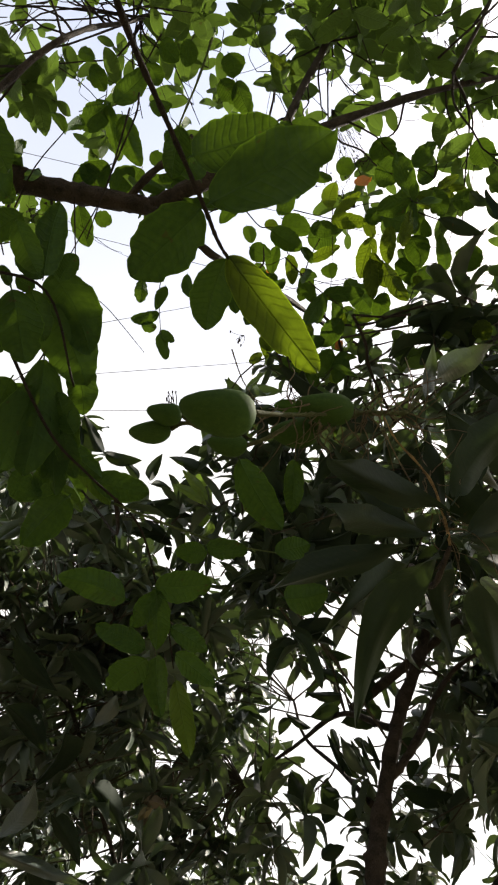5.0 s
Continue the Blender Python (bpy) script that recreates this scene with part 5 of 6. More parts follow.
mango_clumps_f = [
    (0.12, 4.91, 2.11, 0.15, 10),
    (0.44, 5.07, 2.06, 0.15, 10),
    (0.67, 4.84, 2.13, 0.15, 10),
    (1.14, 5.10, 2.10, 0.16, 8),
    (1.14, 4.26, 2.11, 0.13, 5),
    (1.26, 3.62, 2.03, 0.11, 5),
    (1.93, 4.42, 2.12, 0.14, 3),
    (2.26, 4.64, 2.14, 0.15, 7),
    (-1.40, 4.37, 4.58, 0.21, 3),
    (-0.81, 4.27, 4.61, 0.21, 7),
    (-0.46, 4.60, 4.88, 0.24, 6),
    (-1.28, 4.71, 4.30, 0.22, 6),
    (-0.71, 5.00, 4.42, 0.23, 8),
    (-0.29, 4.42, 4.26, 0.21, 8),
    (0.84, 4.71, 4.48, 0.23, 4),
    (-1.58, 4.96, 3.81, 0.20, 8),
    (-0.12, 5.28, 4.02, 0.23, 8),
    (0.28, 5.04, 3.98, 0.22, 7),
]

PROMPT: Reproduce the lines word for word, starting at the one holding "Continue the Blender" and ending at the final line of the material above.

ANSWER TO THIS EXERCISE:
Continue the Blender Python (bpy) script that recreates this scene with part 5 of 6. More parts follow.
mango_clumps_f = [
    (0.12, 4.91, 2.11, 0.15, 10),
    (0.44, 5.07, 2.06, 0.15, 10),
    (0.67, 4.84, 2.13, 0.15, 10),
    (1.14, 5.10, 2.10, 0.16, 8),
    (1.14, 4.26, 2.11, 0.13, 5),
    (1.26, 3.62, 2.03, 0.11, 5),
    (1.93, 4.42, 2.12, 0.14, 3),
    (2.26, 4.64, 2.14, 0.15, 7),
    (-1.40, 4.37, 4.58, 0.21, 3),
    (-0.81, 4.27, 4.61, 0.21, 7),
    (-0.46, 4.60, 4.88, 0.24, 6),
    (-1.28, 4.71, 4.30, 0.22, 6),
    (-0.71, 5.00, 4.42, 0.23, 8),
    (-0.29, 4.42, 4.26, 0.21, 8),
    (0.84, 4.71, 4.48, 0.23, 4),
    (-1.58, 4.96, 3.81, 0.20, 8),
    (-0.12, 5.28, 4.02, 0.23, 8),
    (0.28, 5.04, 3.98, 0.22, 7),
]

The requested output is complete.